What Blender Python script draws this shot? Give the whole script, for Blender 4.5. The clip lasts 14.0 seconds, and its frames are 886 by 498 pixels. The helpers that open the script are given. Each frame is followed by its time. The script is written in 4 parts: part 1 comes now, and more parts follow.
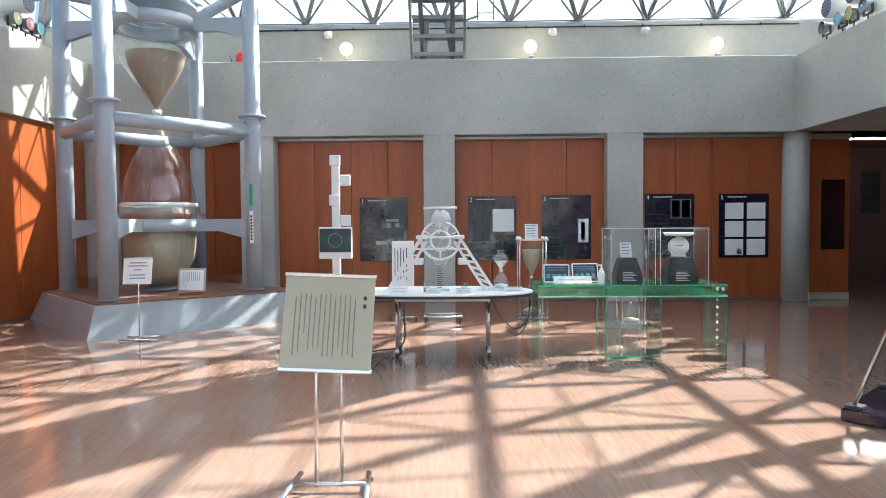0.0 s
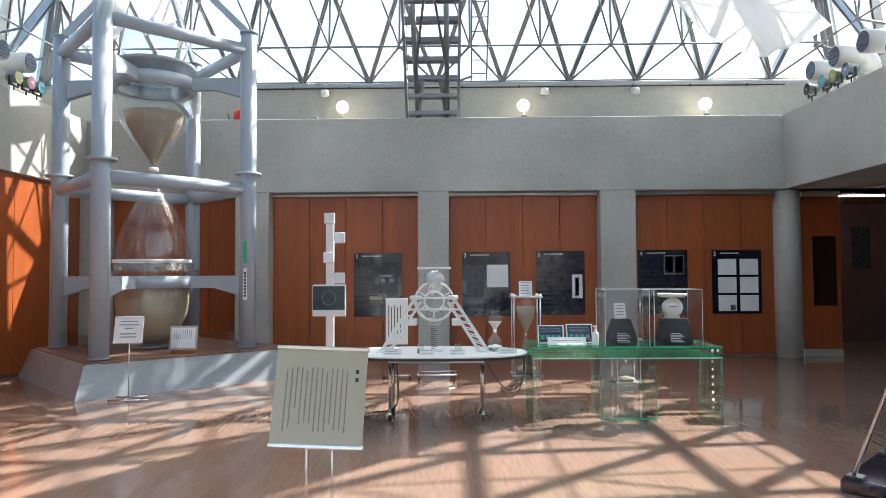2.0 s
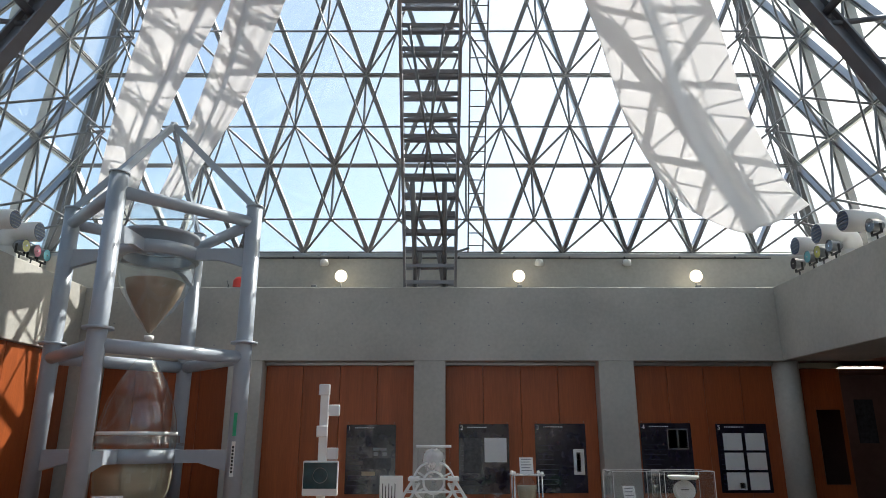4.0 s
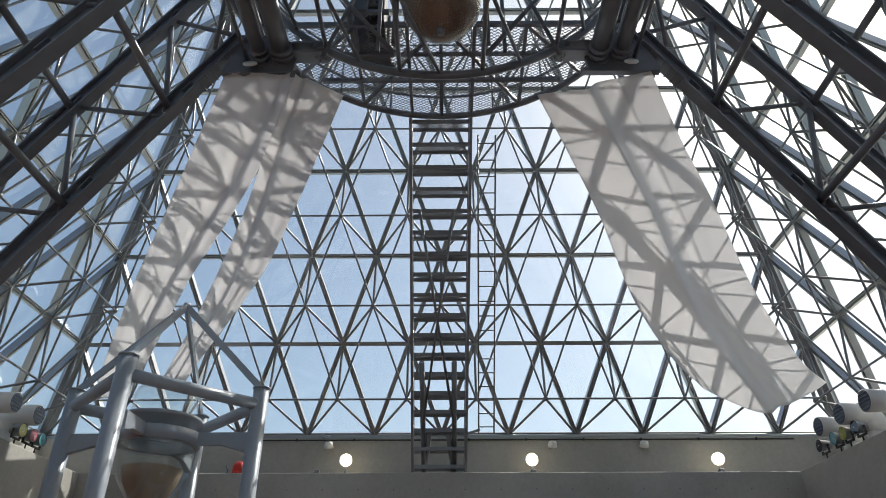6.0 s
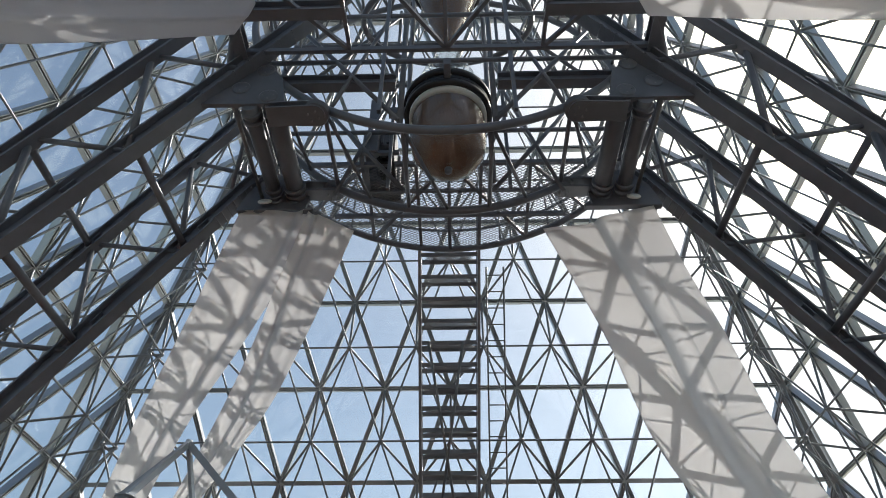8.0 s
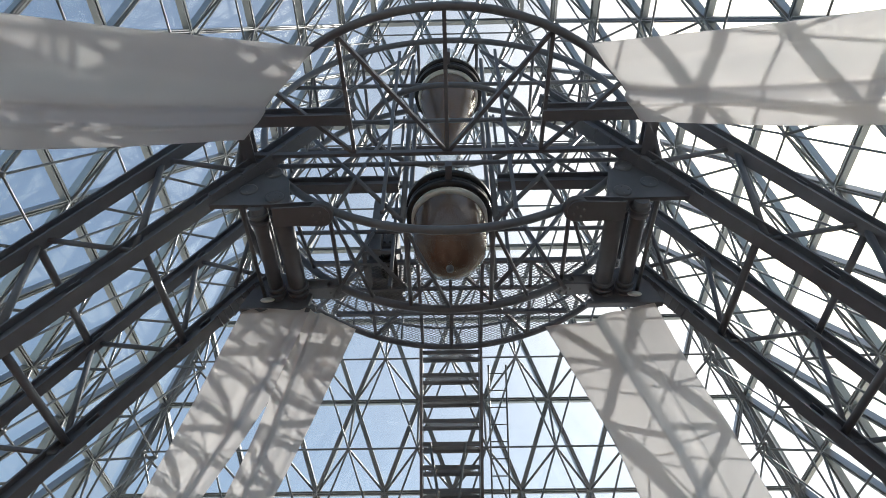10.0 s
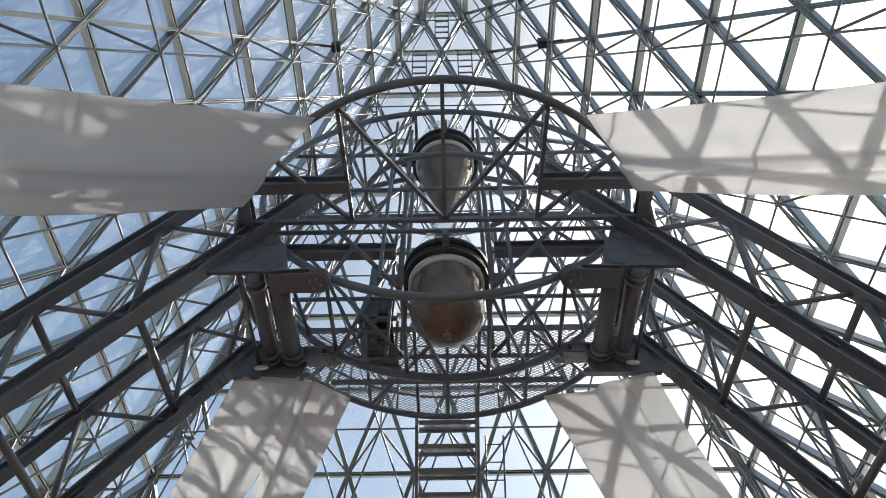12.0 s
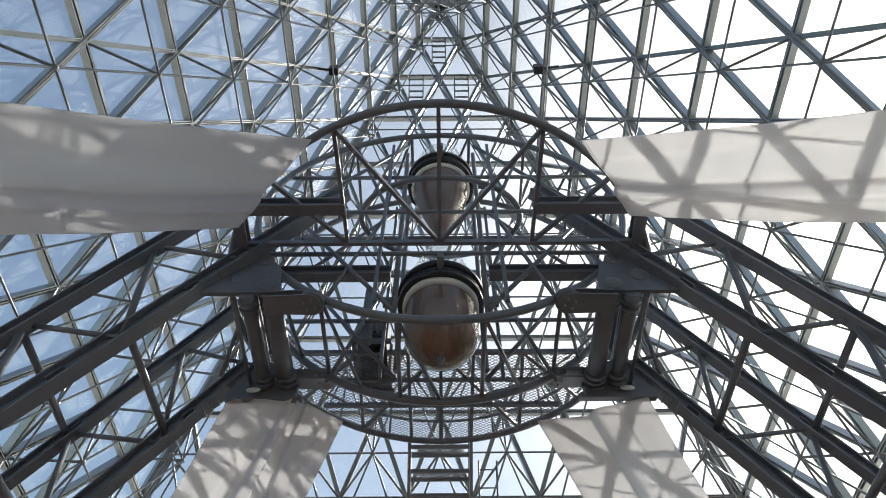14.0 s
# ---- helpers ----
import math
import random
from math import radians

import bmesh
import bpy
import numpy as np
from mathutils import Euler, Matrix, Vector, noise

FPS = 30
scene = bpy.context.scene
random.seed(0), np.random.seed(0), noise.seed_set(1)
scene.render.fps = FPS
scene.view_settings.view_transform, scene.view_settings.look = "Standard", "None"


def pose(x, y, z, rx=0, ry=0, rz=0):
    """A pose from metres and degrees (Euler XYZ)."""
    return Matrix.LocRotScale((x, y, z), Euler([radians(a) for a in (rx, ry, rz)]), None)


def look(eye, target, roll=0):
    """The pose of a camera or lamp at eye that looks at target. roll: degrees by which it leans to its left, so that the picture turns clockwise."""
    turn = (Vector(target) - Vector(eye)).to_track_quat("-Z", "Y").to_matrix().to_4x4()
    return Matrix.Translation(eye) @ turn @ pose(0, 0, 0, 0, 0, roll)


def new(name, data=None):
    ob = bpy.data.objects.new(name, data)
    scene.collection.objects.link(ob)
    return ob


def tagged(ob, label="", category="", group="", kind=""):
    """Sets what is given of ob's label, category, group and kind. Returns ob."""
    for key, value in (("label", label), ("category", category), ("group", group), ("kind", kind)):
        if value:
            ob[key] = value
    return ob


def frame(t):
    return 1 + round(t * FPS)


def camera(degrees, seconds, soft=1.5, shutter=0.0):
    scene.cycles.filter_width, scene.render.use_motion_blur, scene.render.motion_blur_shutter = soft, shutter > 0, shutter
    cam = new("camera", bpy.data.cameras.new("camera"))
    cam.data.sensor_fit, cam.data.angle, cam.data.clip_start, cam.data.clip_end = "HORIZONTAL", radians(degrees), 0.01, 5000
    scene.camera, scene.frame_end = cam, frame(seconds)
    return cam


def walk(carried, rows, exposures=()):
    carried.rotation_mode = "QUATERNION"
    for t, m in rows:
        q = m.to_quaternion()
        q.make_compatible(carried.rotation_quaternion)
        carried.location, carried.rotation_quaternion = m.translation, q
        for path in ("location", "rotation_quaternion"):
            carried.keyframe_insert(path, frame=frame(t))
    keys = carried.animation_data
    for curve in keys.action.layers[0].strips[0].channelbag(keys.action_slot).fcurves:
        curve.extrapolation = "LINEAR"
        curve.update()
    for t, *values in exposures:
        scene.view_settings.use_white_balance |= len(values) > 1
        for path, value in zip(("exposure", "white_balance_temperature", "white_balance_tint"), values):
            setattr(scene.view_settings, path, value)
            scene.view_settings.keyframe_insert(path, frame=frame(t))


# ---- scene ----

::::::::

◆ **What to do**
Output the data above without changes, apart from leaving out the pictures.

◆ **Solution below**
What Blender Python script draws this shot? Give the whole script, for Blender 4.5. The clip lasts 14.0 seconds, and its frames are 886 by 498 pixels. The helpers that open the script are given. Each frame is followed by its time. The script is written in 4 parts: part 1 comes now, and more parts follow.
0.0 s
2.0 s
4.0 s
6.0 s
8.0 s
10.0 s
12.0 s
14.0 s
# ---- helpers ----
import math
import random
from math import radians

import bmesh
import bpy
import numpy as np
from mathutils import Euler, Matrix, Vector, noise

FPS = 30
scene = bpy.context.scene
random.seed(0), np.random.seed(0), noise.seed_set(1)
scene.render.fps = FPS
scene.view_settings.view_transform, scene.view_settings.look = "Standard", "None"


def pose(x, y, z, rx=0, ry=0, rz=0):
    """A pose from metres and degrees (Euler XYZ)."""
    return Matrix.LocRotScale((x, y, z), Euler([radians(a) for a in (rx, ry, rz)]), None)


def look(eye, target, roll=0):
    """The pose of a camera or lamp at eye that looks at target. roll: degrees by which it leans to its left, so that the picture turns clockwise."""
    turn = (Vector(target) - Vector(eye)).to_track_quat("-Z", "Y").to_matrix().to_4x4()
    return Matrix.Translation(eye) @ turn @ pose(0, 0, 0, 0, 0, roll)


def new(name, data=None):
    ob = bpy.data.objects.new(name, data)
    scene.collection.objects.link(ob)
    return ob


def tagged(ob, label="", category="", group="", kind=""):
    """Sets what is given of ob's label, category, group and kind. Returns ob."""
    for key, value in (("label", label), ("category", category), ("group", group), ("kind", kind)):
        if value:
            ob[key] = value
    return ob


def frame(t):
    return 1 + round(t * FPS)


def camera(degrees, seconds, soft=1.5, shutter=0.0):
    scene.cycles.filter_width, scene.render.use_motion_blur, scene.render.motion_blur_shutter = soft, shutter > 0, shutter
    cam = new("camera", bpy.data.cameras.new("camera"))
    cam.data.sensor_fit, cam.data.angle, cam.data.clip_start, cam.data.clip_end = "HORIZONTAL", radians(degrees), 0.01, 5000
    scene.camera, scene.frame_end = cam, frame(seconds)
    return cam


def walk(carried, rows, exposures=()):
    carried.rotation_mode = "QUATERNION"
    for t, m in rows:
        q = m.to_quaternion()
        q.make_compatible(carried.rotation_quaternion)
        carried.location, carried.rotation_quaternion = m.translation, q
        for path in ("location", "rotation_quaternion"):
            carried.keyframe_insert(path, frame=frame(t))
    keys = carried.animation_data
    for curve in keys.action.layers[0].strips[0].channelbag(keys.action_slot).fcurves:
        curve.extrapolation = "LINEAR"
        curve.update()
    for t, *values in exposures:
        scene.view_settings.use_white_balance |= len(values) > 1
        for path, value in zip(("exposure", "white_balance_temperature", "white_balance_tint"), values):
            setattr(scene.view_settings, path, value)
            scene.view_settings.keyframe_insert(path, frame=frame(t))


# ---- scene ----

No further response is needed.